27.4.06

A "modernização" da morte


SB, Evoramonte

«A Câmara Municipal de Lisboa resolveu fazer um leilão de jazigos do Cemitério do Alto de S. João e do Cemitério dos Prazeres e ainda de terrenos já "loteados" para novos jazigos no do Alto de S. João. A câmara chama aos cemitérios, muito apropriadamente, "urbanizações funerárias". Perto de 50 pessoas foram ao leilão e o metro quadrado chegou aos 8375 euros (num caso especialíssimo) e não desceu abaixo de 2500, mesmo na categoria inferior de "ossários-columbários". Nada mau, se considerarmos que o valor médio do metro quadrado em habitação para vivos, na Área Metropolitana de Lisboa, é de 1500 euros. Para seu gozo neste tempo de austeridade, a câmara encaixou mais de meio milhão, apesar de não ter vendido tudo. Este amor pelos fiéis defuntos não deixa de ser estranho em 2006. Parece que, em matéria de mortos, Portugal também não se conseguiu "modernizar". O jazigo é, por excelência, um monumento da sociedade burguesa.

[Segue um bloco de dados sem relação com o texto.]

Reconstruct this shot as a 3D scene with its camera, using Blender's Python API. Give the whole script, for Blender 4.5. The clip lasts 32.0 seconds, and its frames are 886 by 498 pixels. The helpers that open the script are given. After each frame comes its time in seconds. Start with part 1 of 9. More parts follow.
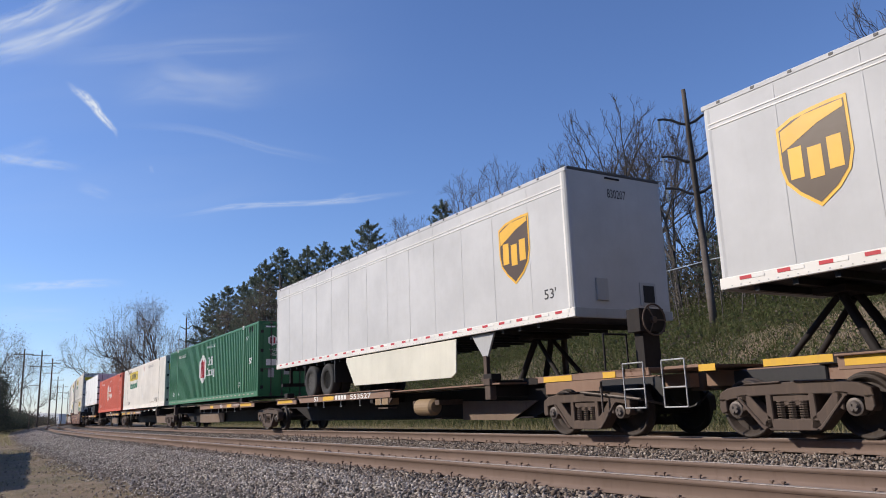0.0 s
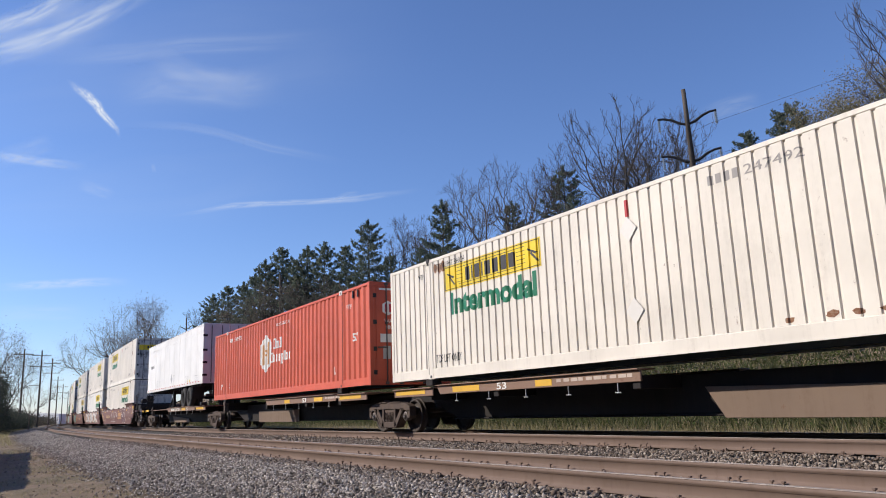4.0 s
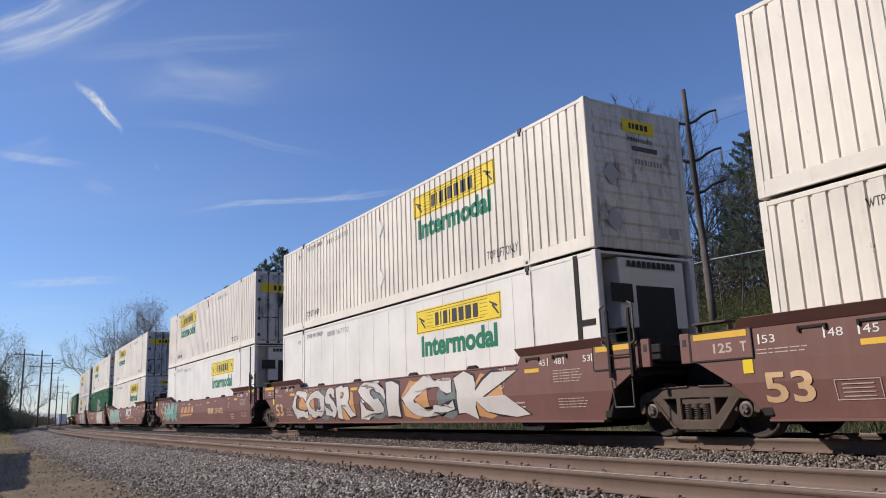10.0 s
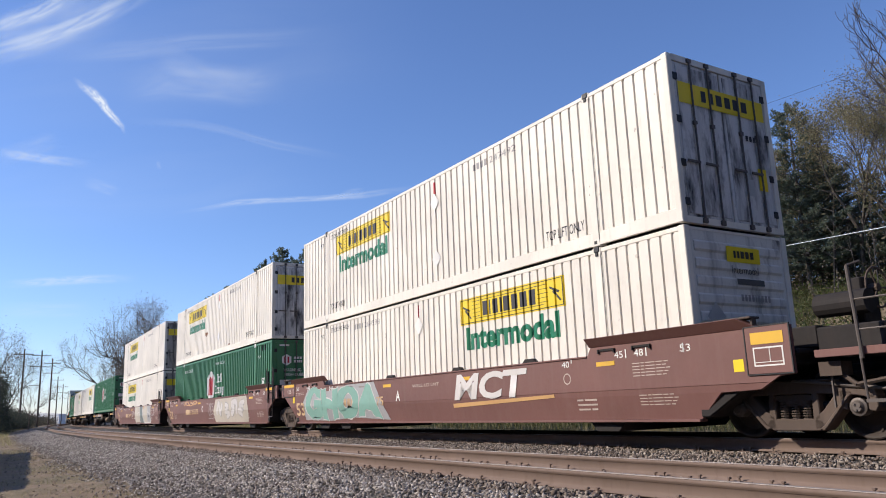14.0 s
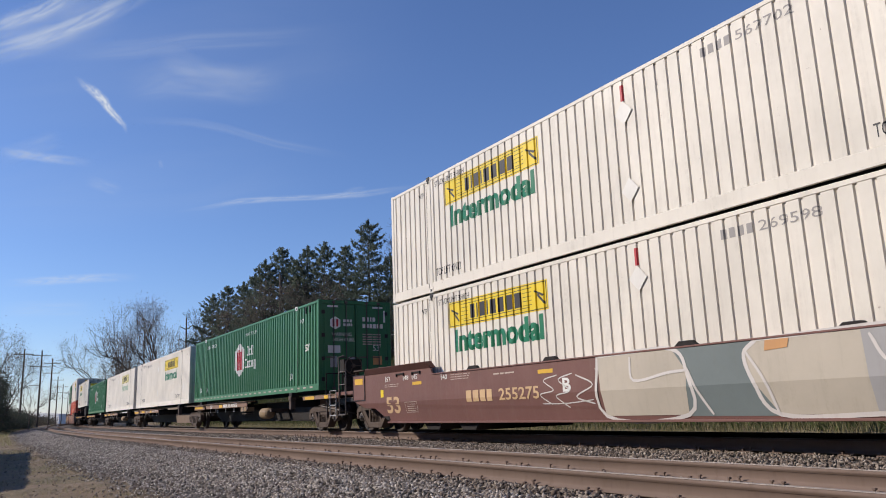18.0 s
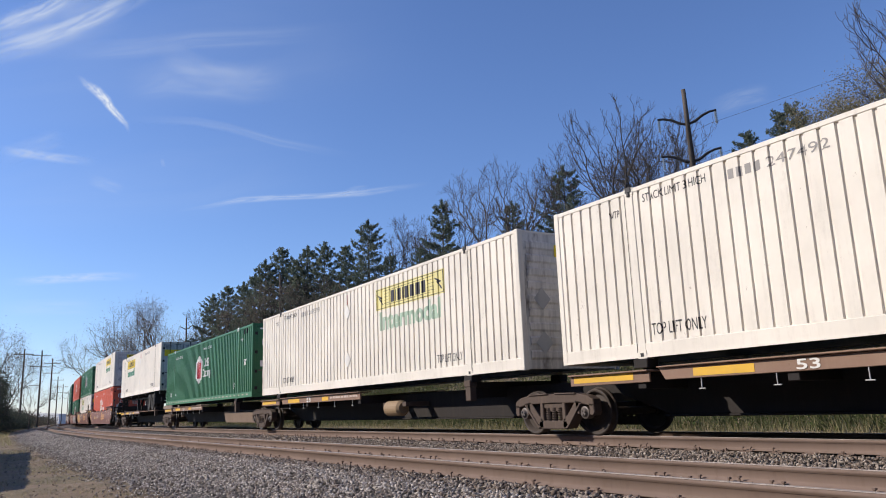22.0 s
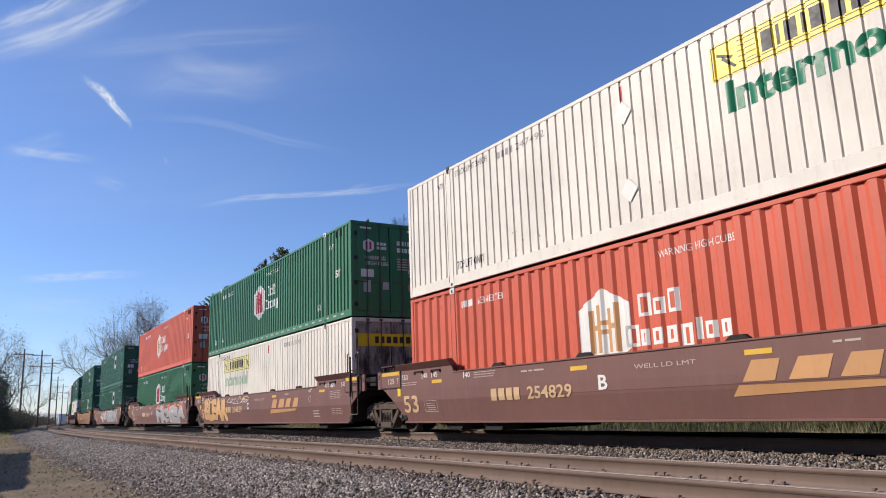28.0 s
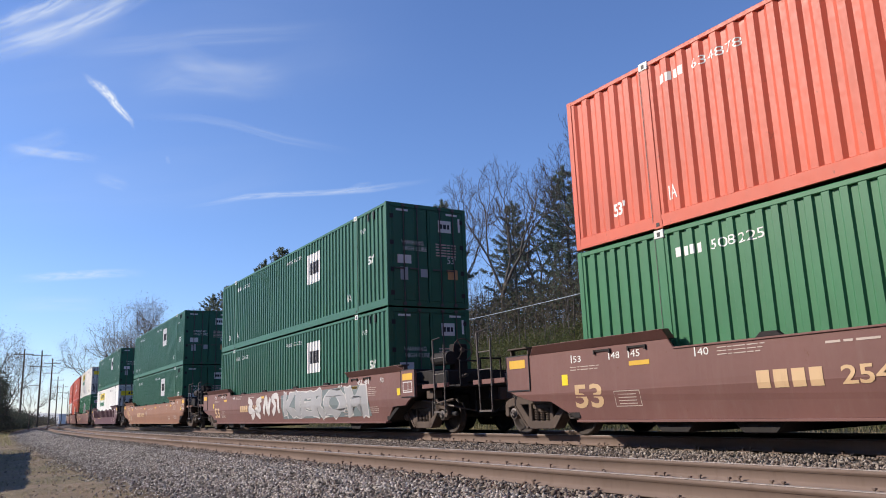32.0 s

O estilo varia, como é sabido: neogótico, neoclássico, neo-romântico, "Raul Lino" e por aí fora.
Mas nunca varia a intenção: a de homenagear e perpetuar um homem venerável (ou mais raramente uma mulher) e uma família. A propriedade de um jazigo nos Prazeres, ou no Prado do Repouso do Porto, era um símbolo indispensável de ascensão social. Muita gente ambicionava a grande honra de um jazigo próprio e trabalhava a vida inteira para o vir a ter: com brasão, se possível, ou, pelo menos, com estatuária alegórica às virtudes que o haviam outrora ornamentado – a Fidelidade, a Caridade, a Justiça, a Fé. A vala comum para os muito pobres, sem nome ou distinção, e a campa rasa para a pequena burguesia conservavam na morte a hierarquia do mundo.
Ontem, o leilão da câmara interessou os jornais de Lisboa, porque o jazigo é um anacronismo. Ninguém seriamente acredita na imortalidade da alma ou na ressurreição da carne. A família, como coisa perene, desapareceu. O igualitarismo não percebe ou aceita o valor da superioridade que dura e se transmite. E toda a gente, obcecada pela saúde e a juventude do corpo, esconde e nega a morte. A morte, degradada em incidente hospitalar, para comodidade do próximo, é quase invisível. Os mortos, que atrapalham e deprimem, são expeditivamente despachados para o primeiro incinerador. A câmara criou um "núcleo museológico" nos Prazeres. Qualquer dia, nos Prazeres só há o "núcleo", não há o cemitério. Uma pena.»